Dollar Strengthens as US Data Boosts Bond Yields
The US dollar surged for the second consecutive day, pushing other major currencies to multi-month lows. This upward trend was driven by strong US economic data, which led to a spike in bond yields and reduced expectations of Federal Reserve rate cuts.
US Job Market Remains Robust
Data released on Tuesday revealed that US job openings unexpectedly rose in November, while layoffs remained low. Additionally, a separate survey showed that the US services sector activity accelerated in December, with a measure of input prices reaching a two-year high. This has raised concerns about potential inflation.
Bond Yields Soar
As a result, bond markets reacted swiftly, sending 10-year yields up by more than eight basis points to touch an eight-month high of 4.699%. This significant increase has shifted market expectations, with traders now pricing in just 38 basis points of easing from the Fed this year, with a first cut potentially happening in July.
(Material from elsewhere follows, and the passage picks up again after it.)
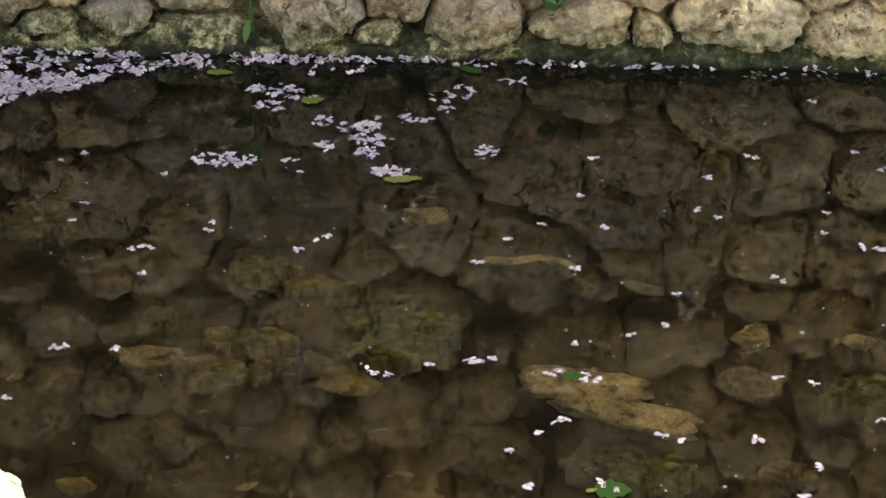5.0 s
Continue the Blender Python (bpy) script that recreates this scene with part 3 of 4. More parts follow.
scatter([(0.354, -1.303, 1), (0.12, -1.383, 1), (0.204, -1.364, 3), (0.037, -1.418, 3), (0.332, -1.544, 2), (0.294, -1.579, 1), (0.256, -1.64, 1), (0.282, -1.729, 1), (0.498, -1.586, 2), (0.628, -1.582, 1),
         (0.681, -1.732, 1), (0.719, -1.654, 1), (0.569, -1.752, 1), (0.991, -1.567, 1), (0.948, -1.488, 1), (0.833, -1.513, 2), (0.629, -2.018, 1), (0.473, -1.93, 1), (0.226, -2.028, 2), (0.961, -1.897, 2),
         (0.786, -1.968, 1), (0.804, -2.035, 1), (0.997, -2.082, 1), (0.798, -2.204, 1), (1.047, -1.471, 4), (0.394, -1.718, 1), (0.416, -1.78, 1), (0.412, -1.73, 1)])
for x, y in ((0.315, -1.401), (0.33, -1.391), (0.376, -1.401), (0.385, -1.417), (0.366, -1.422)):
    blossom(x, y)
cluster = [blossom_shape(rng, 5, 0.010, pose(0.660 + dx, -1.852 + dy, 0.004 + 0.003 * k, rng.uniform(-15, 15), rng.uniform(-15, 15), 0)) for k, (dx, dy) in enumerate(((-0.006, 0.012), (0.005, 0.010), (-0.009, 0.0), (0.003, -0.002), (0.011, -0.006), (-0.002, -0.011)))]
tagged(mesh_object("fallen_blossom", *joined(cluster), PETAL_LILAC), "small cluster of fresh purple lilac blossoms on water", "blossom", "floating blossoms")
# small rafts of blossoms
for x, y, w, d, n in ((-0.327, -0.602, 0.130, 0.060, 26), (-0.273, -0.235, 0.129, 0.060, 18), (-0.273, -0.326, 0.085, 0.055, 11), (-0.217, -0.259, 0.072, 0.050, 5), (-0.156, -0.403, 0.054, 0.080, 6), (-0.080, -0.427, 0.082, 0.060, 11),
                      (-0.137, -0.525, 0.040, 0.040, 6), (-0.042, -0.484, 0.093, 0.060, 12), (-0.048, -0.552, 0.047, 0.050, 7), (-0.051, -0.400, 0.031, 0.060, 6), (-0.005, -0.639, 0.084, 0.050, 17), (0.032, -0.368, 0.079, 0.040, 8),
                      (0.105, -0.254, 0.098, 0.065, 9), (0.129, -0.200, 0.051, 0.045, 4), (0.085, -0.315, 0.059, 0.043, 4), (0.184, -0.533, 0.053, 0.060, 7), (0.236, -0.150, 0.085, 0.039, 5)):
    raft = []
    for k in range(int(n * 1.9)):
        a, r = rng.random() * 6.283, math.sqrt(rng.random()) / 2
        raft.append(blossom_shape(rng, rng.choice((5, 5, 4, 3)), rng.uniform(0.0065, 0.0095), pose(x + w * r * math.cos(a), y + d * r * math.sin(a), rng.uniform(0.002, 0.006), rng.uniform(-18, 18), rng.uniform(-18, 18), 0)))
    tagged(mesh_object("blossom_raft", *joined(raft), PETAL), "loose floating cluster of pale lilac blossoms", "blossom cluster", "floating clusters of blossoms", "stuff")


def mat_edge(x):
    """How far the dense mat of blossoms reaches from the wall."""
    return float(np.interp(x, [-2.94, -1.54, -1.37, -1.2, -1.125, -1.11, -1.04, -0.98, -0.85, -0.80, -0.68, -0.56, -0.45], [-0.88, -0.84, -0.815, -0.775, -0.73, -0.59, -0.56, -0.48, -0.40, -0.30, -0.24, -0.17, -0.10]))


drift = []
while len(drift) < 6400:
    x = rng.uniform(-2.2, -0.45)
    edge = mat_edge(x) + 0.016 * math.sin(x * 19) + 0.014 * math.sin(x * 47)
    y = rng.uniform(edge, -0.05)
    near = (y - edge) / 0.12
    hollow = (x > -1.2 and y > -0.19 and rng.random() < 0.8) or (x > -0.78 and rng.random() < 0.55) or (x > -0.98 and y > edge + 0.06 and noise.noise(Vector((x * 13, y * 20, 2.2))) > 0.06)
    if rng.random() > min(1.0, 0.7 + 2 * near) or hollow:
        continue
    drift.append(blossom_shape(rng, rng.choice((5, 5, 4, 3)), rng.uniform(0.0080, 0.0115), pose(x, y, rng.uniform(0.002, 0.010), rng.uniform(-28, 28), rng.uniform(-28, 28), 0)))
tagged(mesh_object("blossom_mat", *joined(drift), PETAL), "dense floating mat of fallen lilac blossoms", "blossom mat", kind="stuff")
line = []
for k in range(150):
    cx, n = -1.5 + 3.2 * rng.random() ** 1.9, rng.randint(1, 8)
    cy = rng.uniform(-0.075, -0.045) if rng.random() < 0.75 else rng.uniform(-0.13, -0.06)
    for _ in range(n):
        x = cx + rng.gauss(0, 0.006 * n)
        line.append(blossom_shape(rng, rng.choice((5, 4, 3)), rng.uniform(0.006, 0.010), pose(x, cy + rng.gauss(0, 0.006), rng.uniform(0.002, 0.014), rng.uniform(-35, 35), rng.uniform(-35, 35), 0)))
tagged(mesh_object("blossom_drift", *joined(line), PETAL), "line of lilac blossoms washed against the stone wall", "blossom drift", kind="stuff")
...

Fed Rate Cut Expectations Diminish
“We’re seeing very strong US numbers, which has rates going up,” said Bart Wakabayashi, Tokyo branch manager at State Street. “There’s even discussion about whether they’ll cut or may even hike? The narrative has changed quite significantly.”
Markets Await Key Labour Data
Traders are anxiously awaiting key US labour data, set to be released on Friday, as well as the inauguration of Donald Trump on January 20. Trump’s second presidency is expected to begin with a flurry of policy announcements and executive orders, which could impact the market.
Dollar Index Rises
The dollar index rose 0.15% to 108.86, nearing its two-year peak of 109.58 reached last week. In contrast, other currencies struggled to gain traction. The yen weakened, approaching the 160 per dollar level that triggered intervention last year, while the euro fell 0.16% to trade around $1.0323.
Euro Zone Inflation Rises
Despite rising inflation in the euro zone, markets are still pricing in 100 basis points of easing from the European Central Bank this year. The lack of strong leadership in Europe, combined with uncertainty surrounding Trump’s tariffs and NATO, has made euro bulls cautious.
Antipodean Currencies Plummet
The contrast between the solid US economy and weak data in Australia and New Zealand has led to the Antipodean currencies falling to multi-year lows. The kiwi hovered at $0.5621, while the Australian dollar languished at $0.6221, nearing a 2022 low of $0.6170.